The worrying thing is that although Prime Minister Imran Khan claims that this IMF bailout will be the country’s last, his economic team has not come up with any concrete reform policies to increase revenue collection and domestic investment. It is understandable that Asad Umar has so far been preoccupied with fire-fighting to resolve the ongoing external sector crisis, yet it will all be for nought if these two vital issues are not given the priority they deserve. Combining an experimental approach based on the latest research with a review of successful growth strategies adopted by developing countries in the past can yield fresh ideas.

With respect to tax policy, the emerging field of behavioural economics can offer useful insights. Behavioural economics, founded by the Nobel Prize-winning psychologist Daniel Kahneman, challenges the fundamental assumptions of orthodox economics that humans are rational, self-interested agents always acting to maximise their utility. Instead, it acknowledges that our emotions and mental biases guide our decisions much more frequently than standard economics textbooks would admit.

One implication of this for fiscal policy is that the tax rate may not be as important as how individuals perceive taxes. In particular, the concept of ‘benefit taxes’ posits that linking a specific tax to the public benefits it funds can yield positive results.
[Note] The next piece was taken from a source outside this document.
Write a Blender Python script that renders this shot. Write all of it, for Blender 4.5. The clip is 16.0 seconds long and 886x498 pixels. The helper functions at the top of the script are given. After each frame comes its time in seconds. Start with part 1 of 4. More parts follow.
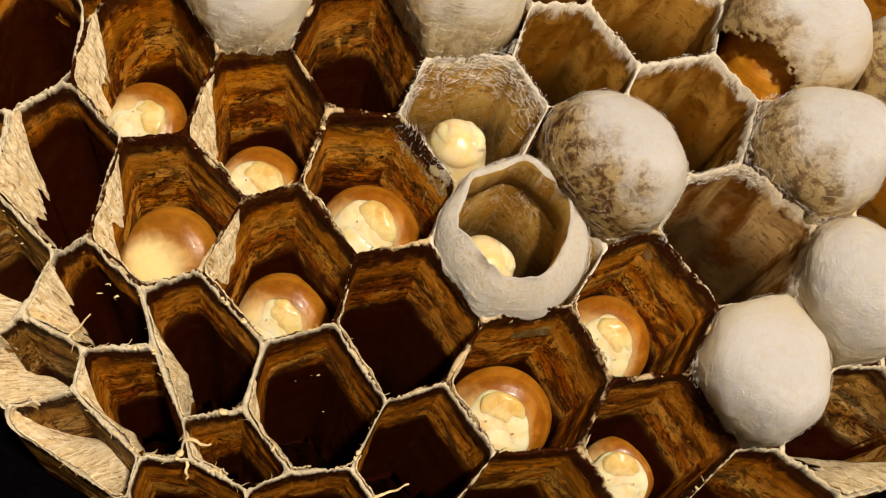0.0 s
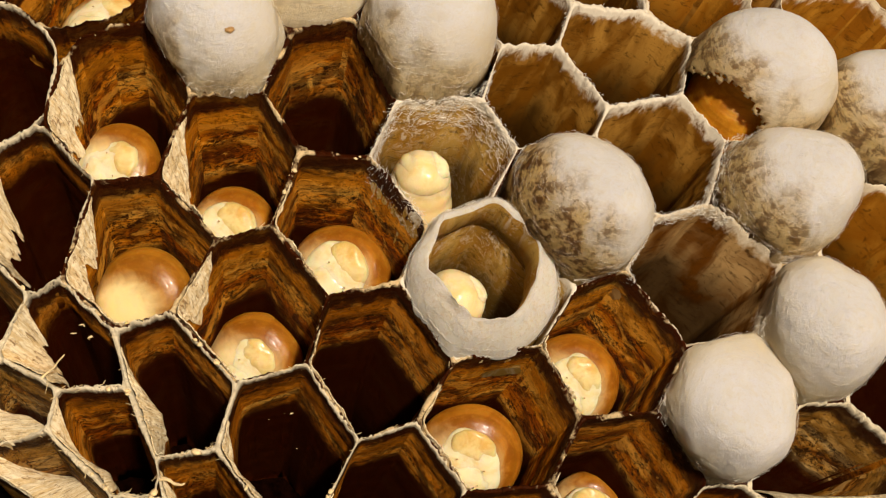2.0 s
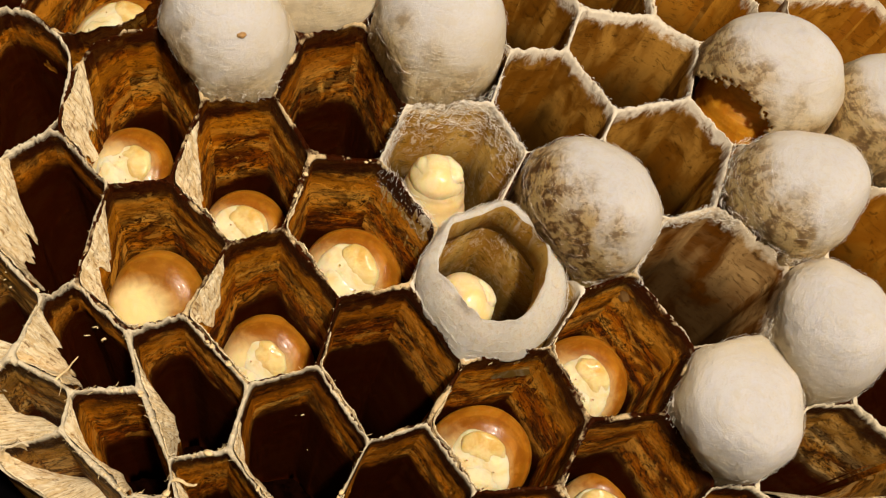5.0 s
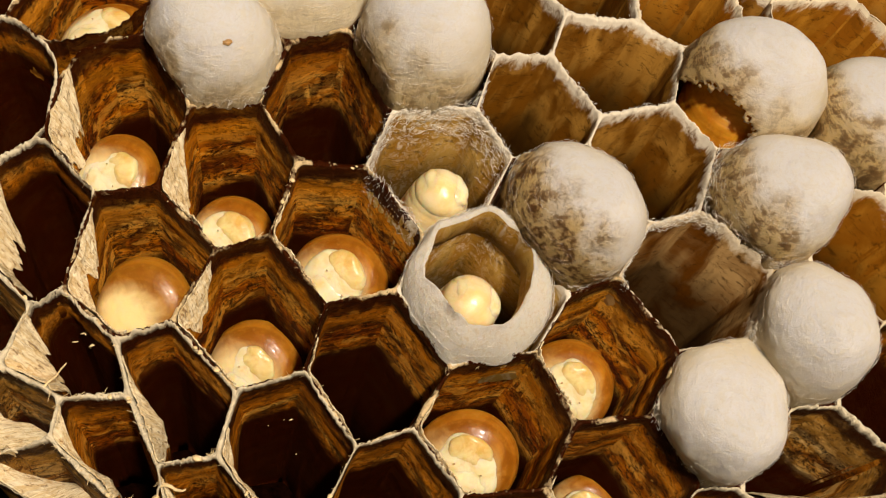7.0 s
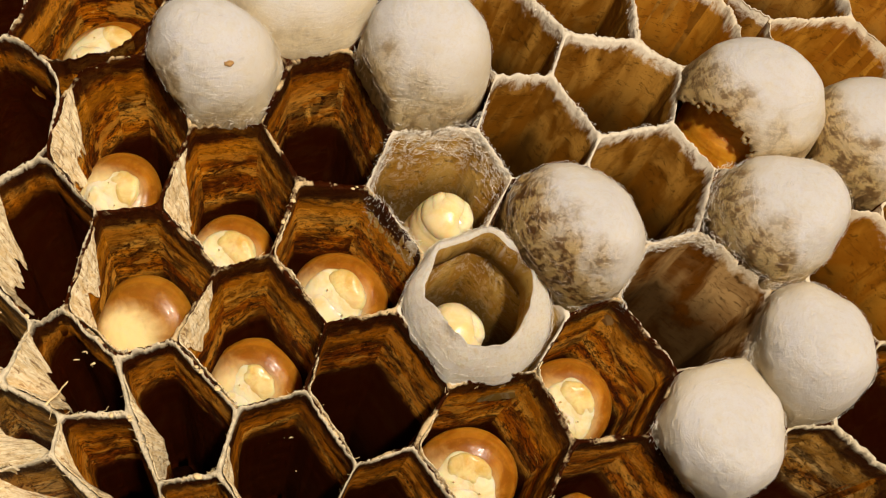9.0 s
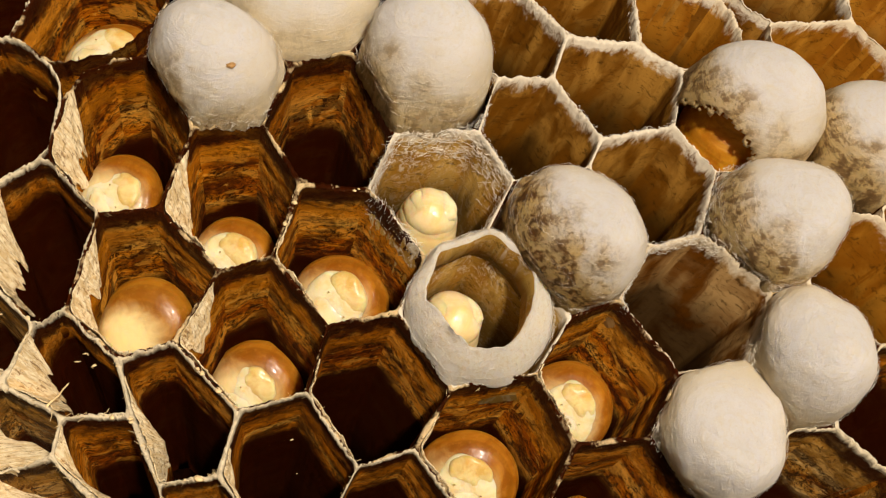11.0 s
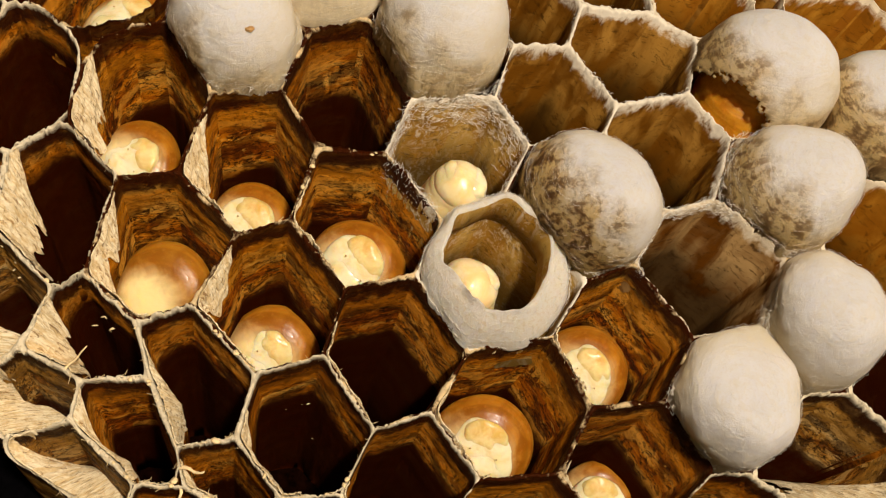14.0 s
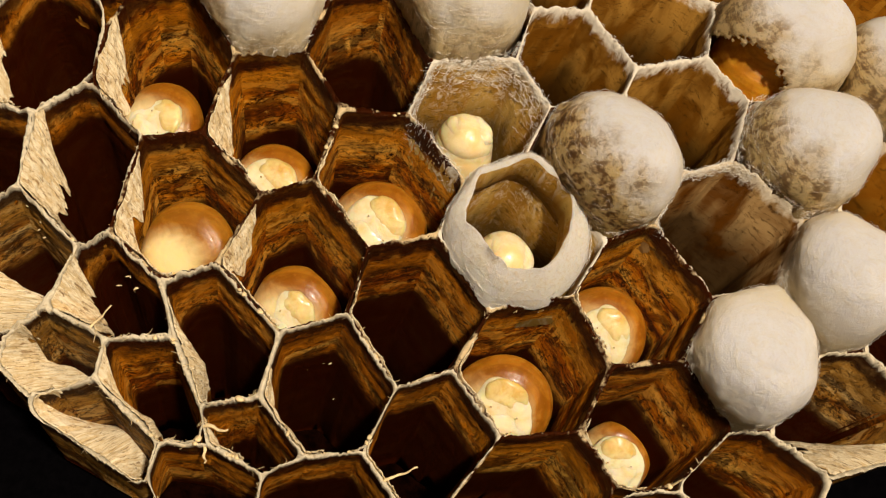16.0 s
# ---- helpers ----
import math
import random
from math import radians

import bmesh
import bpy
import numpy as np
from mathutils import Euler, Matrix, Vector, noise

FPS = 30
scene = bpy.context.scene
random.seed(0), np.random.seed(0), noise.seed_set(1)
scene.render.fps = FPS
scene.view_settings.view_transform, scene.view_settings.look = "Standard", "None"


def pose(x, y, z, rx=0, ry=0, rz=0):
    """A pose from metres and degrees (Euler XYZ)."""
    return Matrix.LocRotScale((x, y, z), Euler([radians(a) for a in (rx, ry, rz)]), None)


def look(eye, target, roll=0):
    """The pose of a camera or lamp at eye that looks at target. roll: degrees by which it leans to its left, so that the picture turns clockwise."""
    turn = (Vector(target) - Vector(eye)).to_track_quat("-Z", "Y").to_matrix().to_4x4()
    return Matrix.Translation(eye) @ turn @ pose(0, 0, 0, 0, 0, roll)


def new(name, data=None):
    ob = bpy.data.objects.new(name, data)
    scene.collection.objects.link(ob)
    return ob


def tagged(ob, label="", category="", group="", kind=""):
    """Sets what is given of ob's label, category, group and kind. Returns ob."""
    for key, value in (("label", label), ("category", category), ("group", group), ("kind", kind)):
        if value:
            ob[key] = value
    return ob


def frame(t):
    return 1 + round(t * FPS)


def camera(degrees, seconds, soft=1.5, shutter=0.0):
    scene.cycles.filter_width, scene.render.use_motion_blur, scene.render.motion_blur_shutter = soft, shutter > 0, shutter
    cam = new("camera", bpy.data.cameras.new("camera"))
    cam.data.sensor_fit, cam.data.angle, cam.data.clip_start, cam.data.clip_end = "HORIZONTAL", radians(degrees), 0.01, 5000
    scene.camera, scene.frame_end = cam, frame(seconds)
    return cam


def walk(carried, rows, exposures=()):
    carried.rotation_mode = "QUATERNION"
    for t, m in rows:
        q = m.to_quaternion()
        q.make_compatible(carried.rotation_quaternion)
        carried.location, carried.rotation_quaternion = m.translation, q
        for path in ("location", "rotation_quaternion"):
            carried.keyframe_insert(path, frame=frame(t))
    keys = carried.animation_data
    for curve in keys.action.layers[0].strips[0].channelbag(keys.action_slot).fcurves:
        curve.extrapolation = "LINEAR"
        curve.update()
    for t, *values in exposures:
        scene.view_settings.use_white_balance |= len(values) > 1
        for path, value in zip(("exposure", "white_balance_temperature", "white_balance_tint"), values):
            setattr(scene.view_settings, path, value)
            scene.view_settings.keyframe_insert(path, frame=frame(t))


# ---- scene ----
# ---- camera ----
cam = camera(44.0, 16.0, 1.2)
METRES, EYE, TILT, LEAN, TURN = 0.02472, 0.056, -54.96, -7.93, 0.0
ROWS = [
    (0.0, 0.0, 0.0, 0.0, 0.0, 0.0, 0.0),
    (0.5, 0.0221, -0.0206, 0.0011, -0.07, -0.0, 0.09),
    (1.0, -0.0048, -0.0082, -0.0144, -0.23, -0.05, 0.04),
    (1.5, 0.028, -0.0277, 0.0474, -0.43, 0.11, 0.2),
    (2.0, 0.036, -0.0232, 0.0732, -0.56, 0.15, 0.18),
    (2.5, 0.0778, -0.0359, 0.153, -0.66, 0.23, 0.34),
    (3.0, 0.0336, -0.0249, 0.0989, -0.74, 0.17, 0.22),
    (3.5, 0.0367, -0.0372, 0.0863, -0.72, 0.21, 0.22),
    (4.0, 0.0479, -0.0348, 0.077, -0.68, 0.11, 0.31),
    (4.2, 0.0357, -0.0422, 0.075, -0.0267, 0.4418, 0.2542),
    (6.5, 0.0259, -0.0375, 0.0645, -0.81, 0.14, 0.34),
    (7.0, 0.0392, -0.0545, 0.0896, -0.67, 0.12, 0.52),
    (7.5, 0.0159, -0.0611, 0.0802, -0.72, 0.26, 0.35),
    (8.0, 0.0282, -0.0579, 0.1515, -0.76, 0.28, 0.38),
    (8.5, 0.0381, -0.0554, 0.1353, -0.87, 0.11, 0.43),
    (8.7, 0.0359, -0.0649, 0.136, -0.7955, 0.0109, 0.3738),
    (10.8, 0.0309, -0.0727, 0.1295, -1.1454, 0.0706, 0.2623),
    (11.0, 0.0277, -0.0675, 0.1265, -0.91, 0.31, 0.29),
    (11.5, 0.0144, -0.0601, 0.06, -0.97, 0.27, 0.3),
    (12.0, 0.0296, -0.0706, 0.0399, -0.86, 0.19, 0.37),
    (12.5, 0.0119, -0.0894, 0.0597, -0.79, 0.31, 0.42),
    (13.0, 0.0177, -0.1018, 0.0671, -0.73, 0.41, 0.42),
    (13.5, -0.0386, -0.088, 0.0612, -0.9, 0.53, 0.05),
    (14.0, -0.0057, -0.0792, 0.051, -0.91, 0.41, 0.15),
    (14.5, -0.0575, -0.0763, -0.0133, -0.96, 0.39, 0.05),
    (15.0, -0.0423, -0.0855, -0.0081, -0.91, 0.28, 0.17),
    (15.5, -0.0309, -0.0932, -0.0023, -0.93, 0.4, 0.2),
    (16.0, -0.0606, -0.0997, -0.015, -1.18, 0.04, 0.06),
]
walk(cam, [(t, pose(0, 0, EYE, TILT, LEAN, TURN) @ pose(METRES * x, METRES * y, METRES * z, 90 + pitch, roll, yaw)) for t, x, y, z, yaw, pitch, roll in ROWS],
     exposures=[(0.0, -0.46, 7350, 13), (16.0, -0.46, 7350, 13)])

# ---- light ----
VIEW = pose(0, 0, 0, TILT, LEAN, TURN) @ pose(0, 0, 0, 90, 0, 0)
SUN_WAY = (VIEW.to_3x3() @ Vector((0.36, 0.30, 0.88))).normalized()   # towards the sun
sun_data = bpy.data.lights.new("sun", "SUN")
sun_data.energy, sun_data.angle, sun_data.color = 5.4, radians(6.0), (1.0, 0.95, 0.885)
sun = new("sun", sun_data)
sun.matrix_world = look(SUN_WAY, (0, 0, 0))
world = bpy.data.worlds.new("world")
scene.world = world
world.use_nodes = True
sky = world.node_tree.nodes.new("ShaderNodeTexSky")
sky.sky_type, sky.sun_disc = "NISHITA", False
sky.sun_elevation = math.asin(SUN_WAY.z)
sky.sun_rotation = math.atan2(SUN_WAY.x, SUN_WAY.y)
sky.air_density, sky.dust_density, sky.ozone_density = 0.7, 6.0, 0.3
back = world.node_tree.nodes["Background"]
back.inputs["Strength"].default_value = 0.046
warm = world.node_tree.nodes.new("ShaderNodeMix")
warm.data_type, warm.blend_type = "RGBA", "MULTIPLY"
warm.inputs[0].default_value, warm.inputs[7].default_value = 1.0, (1.0, 0.74, 0.46, 1.0)   # warm tint on the sky's light
world.node_tree.links.new(sky.outputs[0], warm.inputs[6])
world.node_tree.links.new(warm.outputs[2], back.inputs["Color"])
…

In Pakistan, as opposed to tried-and-failed punitive measures such as higher tax rates on bank transactions of non-filers (with the deleterious effect of encouraging the informal, undocumented economy), the benefit taxes approach could be tested. For example, a special tax could be levied for public projects such as the Diamer-Bhasha dam or the Benazir Income Support Programme. Emphasising benefits accruing to the community in this way could raise greater revenue than vague appeals to charity, something that the former Chief Justice Saqib Nisar erroneously pushed for. If successful, this experiment could be expanded by sending notices to individuals disaggregating the proportion of their tax money being spent on different sectors, projects, initiatives, etc.
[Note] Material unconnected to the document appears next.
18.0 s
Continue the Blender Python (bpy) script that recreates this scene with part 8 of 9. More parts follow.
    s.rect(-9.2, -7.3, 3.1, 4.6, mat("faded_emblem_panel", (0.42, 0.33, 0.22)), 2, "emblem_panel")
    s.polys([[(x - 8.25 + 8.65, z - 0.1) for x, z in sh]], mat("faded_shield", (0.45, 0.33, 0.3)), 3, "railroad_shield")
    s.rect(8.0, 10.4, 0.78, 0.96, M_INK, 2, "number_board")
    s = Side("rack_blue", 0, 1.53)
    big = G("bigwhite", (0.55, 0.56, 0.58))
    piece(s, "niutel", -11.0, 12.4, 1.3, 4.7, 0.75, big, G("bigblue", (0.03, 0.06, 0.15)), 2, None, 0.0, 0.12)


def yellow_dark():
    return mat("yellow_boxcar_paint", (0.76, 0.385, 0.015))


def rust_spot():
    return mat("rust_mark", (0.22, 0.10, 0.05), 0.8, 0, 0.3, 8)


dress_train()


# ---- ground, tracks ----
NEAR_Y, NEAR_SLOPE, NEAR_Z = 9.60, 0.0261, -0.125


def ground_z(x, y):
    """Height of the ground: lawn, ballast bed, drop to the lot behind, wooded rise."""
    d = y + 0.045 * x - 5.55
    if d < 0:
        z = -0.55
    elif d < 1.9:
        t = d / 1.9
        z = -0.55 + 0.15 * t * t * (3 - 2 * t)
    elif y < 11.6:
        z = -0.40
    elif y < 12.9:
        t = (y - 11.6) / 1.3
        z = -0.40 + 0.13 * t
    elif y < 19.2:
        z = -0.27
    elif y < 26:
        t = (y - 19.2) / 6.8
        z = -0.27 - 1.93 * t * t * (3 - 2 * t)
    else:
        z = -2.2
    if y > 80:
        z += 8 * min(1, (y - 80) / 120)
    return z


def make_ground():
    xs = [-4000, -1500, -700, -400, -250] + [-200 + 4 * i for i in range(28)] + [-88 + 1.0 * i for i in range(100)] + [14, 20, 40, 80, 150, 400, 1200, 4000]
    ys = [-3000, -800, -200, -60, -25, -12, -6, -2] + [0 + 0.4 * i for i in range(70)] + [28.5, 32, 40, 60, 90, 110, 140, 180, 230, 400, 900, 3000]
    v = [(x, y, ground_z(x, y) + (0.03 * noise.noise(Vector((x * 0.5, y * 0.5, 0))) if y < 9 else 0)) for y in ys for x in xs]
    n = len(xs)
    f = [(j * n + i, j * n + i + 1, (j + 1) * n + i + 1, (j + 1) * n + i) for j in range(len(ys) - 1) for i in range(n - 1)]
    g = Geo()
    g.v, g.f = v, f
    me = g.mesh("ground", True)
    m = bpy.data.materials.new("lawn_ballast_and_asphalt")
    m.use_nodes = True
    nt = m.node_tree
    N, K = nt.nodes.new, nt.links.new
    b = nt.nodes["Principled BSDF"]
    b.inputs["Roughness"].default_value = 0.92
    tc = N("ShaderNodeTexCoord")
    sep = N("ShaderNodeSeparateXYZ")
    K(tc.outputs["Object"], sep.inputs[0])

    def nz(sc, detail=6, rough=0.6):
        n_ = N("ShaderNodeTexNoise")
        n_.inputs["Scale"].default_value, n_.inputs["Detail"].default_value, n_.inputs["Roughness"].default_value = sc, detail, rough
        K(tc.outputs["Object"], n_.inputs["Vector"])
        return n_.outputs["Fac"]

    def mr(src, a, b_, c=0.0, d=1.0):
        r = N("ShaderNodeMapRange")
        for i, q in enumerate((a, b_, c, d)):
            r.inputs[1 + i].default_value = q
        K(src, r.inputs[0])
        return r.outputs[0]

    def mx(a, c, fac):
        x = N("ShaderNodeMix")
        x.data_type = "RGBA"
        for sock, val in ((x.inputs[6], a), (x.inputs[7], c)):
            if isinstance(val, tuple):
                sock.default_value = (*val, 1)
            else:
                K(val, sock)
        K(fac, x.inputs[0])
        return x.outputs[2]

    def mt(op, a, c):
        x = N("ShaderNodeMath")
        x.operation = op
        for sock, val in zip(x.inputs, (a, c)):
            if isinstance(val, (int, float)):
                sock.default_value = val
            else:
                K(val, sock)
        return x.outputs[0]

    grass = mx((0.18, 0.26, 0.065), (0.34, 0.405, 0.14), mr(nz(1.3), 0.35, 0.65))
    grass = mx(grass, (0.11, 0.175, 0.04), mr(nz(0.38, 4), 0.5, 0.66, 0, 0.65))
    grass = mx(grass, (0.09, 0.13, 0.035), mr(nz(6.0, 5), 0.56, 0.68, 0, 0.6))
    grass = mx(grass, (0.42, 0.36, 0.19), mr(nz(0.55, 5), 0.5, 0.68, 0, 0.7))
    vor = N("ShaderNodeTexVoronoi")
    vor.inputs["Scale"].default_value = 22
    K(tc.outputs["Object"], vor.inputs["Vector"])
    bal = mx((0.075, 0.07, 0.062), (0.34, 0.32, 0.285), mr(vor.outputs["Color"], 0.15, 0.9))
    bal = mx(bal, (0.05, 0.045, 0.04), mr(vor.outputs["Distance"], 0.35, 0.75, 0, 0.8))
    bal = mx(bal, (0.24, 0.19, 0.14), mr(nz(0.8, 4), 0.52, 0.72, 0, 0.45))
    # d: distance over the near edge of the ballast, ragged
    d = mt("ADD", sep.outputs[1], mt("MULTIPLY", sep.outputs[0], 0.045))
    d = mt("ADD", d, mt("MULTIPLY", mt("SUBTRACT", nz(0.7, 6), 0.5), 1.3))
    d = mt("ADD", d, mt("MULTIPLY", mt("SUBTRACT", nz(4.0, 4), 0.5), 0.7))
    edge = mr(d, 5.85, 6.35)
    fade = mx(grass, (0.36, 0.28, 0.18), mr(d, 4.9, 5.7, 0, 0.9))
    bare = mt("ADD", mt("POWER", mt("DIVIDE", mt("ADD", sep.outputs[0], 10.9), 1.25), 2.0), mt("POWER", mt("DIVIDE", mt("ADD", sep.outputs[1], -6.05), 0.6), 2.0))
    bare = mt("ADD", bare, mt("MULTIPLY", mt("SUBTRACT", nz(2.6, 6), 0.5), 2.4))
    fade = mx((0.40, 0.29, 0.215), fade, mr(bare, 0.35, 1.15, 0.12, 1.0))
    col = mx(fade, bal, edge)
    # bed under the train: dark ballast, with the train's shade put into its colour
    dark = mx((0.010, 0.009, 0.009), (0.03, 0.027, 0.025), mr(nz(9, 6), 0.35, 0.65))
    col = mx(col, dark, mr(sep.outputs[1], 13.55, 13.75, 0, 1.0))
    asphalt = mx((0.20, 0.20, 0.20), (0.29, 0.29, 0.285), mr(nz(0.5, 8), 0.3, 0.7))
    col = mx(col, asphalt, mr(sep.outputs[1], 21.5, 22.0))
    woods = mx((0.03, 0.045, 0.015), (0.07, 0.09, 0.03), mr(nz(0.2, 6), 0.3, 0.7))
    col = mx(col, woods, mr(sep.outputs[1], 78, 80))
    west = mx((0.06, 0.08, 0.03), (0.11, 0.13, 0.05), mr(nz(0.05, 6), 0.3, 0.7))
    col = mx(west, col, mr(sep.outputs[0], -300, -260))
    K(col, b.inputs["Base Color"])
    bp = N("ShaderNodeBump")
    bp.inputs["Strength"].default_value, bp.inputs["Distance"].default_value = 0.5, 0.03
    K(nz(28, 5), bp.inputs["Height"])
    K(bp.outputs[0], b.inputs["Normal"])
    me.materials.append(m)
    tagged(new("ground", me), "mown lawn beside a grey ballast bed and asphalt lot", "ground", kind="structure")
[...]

The other key issue is promoting domestic investment. In devising policies for this purpose, it makes sense to start with a focus on exports as it helps the government solve the information problem: support for firms can be targeted by type of activity. Exporting firms are also likely to be more efficient compared to domestic-focused ones since they have to compete globally, hence the argument that the former may be more deserving of state support. However, in Pakistan, this logic has been abused by giving wasteful subsidies to ‘zero-rated’ export industries without any results. Over the last ten years, merchandise trade exports have remained virtually stagnant, with a yearly average of about US$23bn, while the corresponding average for imports is US$40bn. With the PTI government continuing the same policy, there is no reason to expect a different outcome.

A better alternative would be to learn from the astonishing success of the East Asian ‘tiger’ economies. Countries like Japan and South Korea for example, made government support to exporters - primarily in the form of preferential access to capital and foreign exchange - conditional on past export performance. Essentially, this was a ‘quid pro quo’ rather than the no-strings-attached handouts we continue to give Pakistani exporters.

Leadership demands acting simultaneously to resolve immediate difficulties and move towards a long-term vision. This requires a trade-off, giving up some political capital now for larger societal gains in the future. The fact that the PTI government is engaged with putting out an immediate fire is no justification for its lack of planning to address the real structural issues plaguing Pakistan’s economy. Contrary to Mr Umar’s public statements, the hard decisions are yet to be made.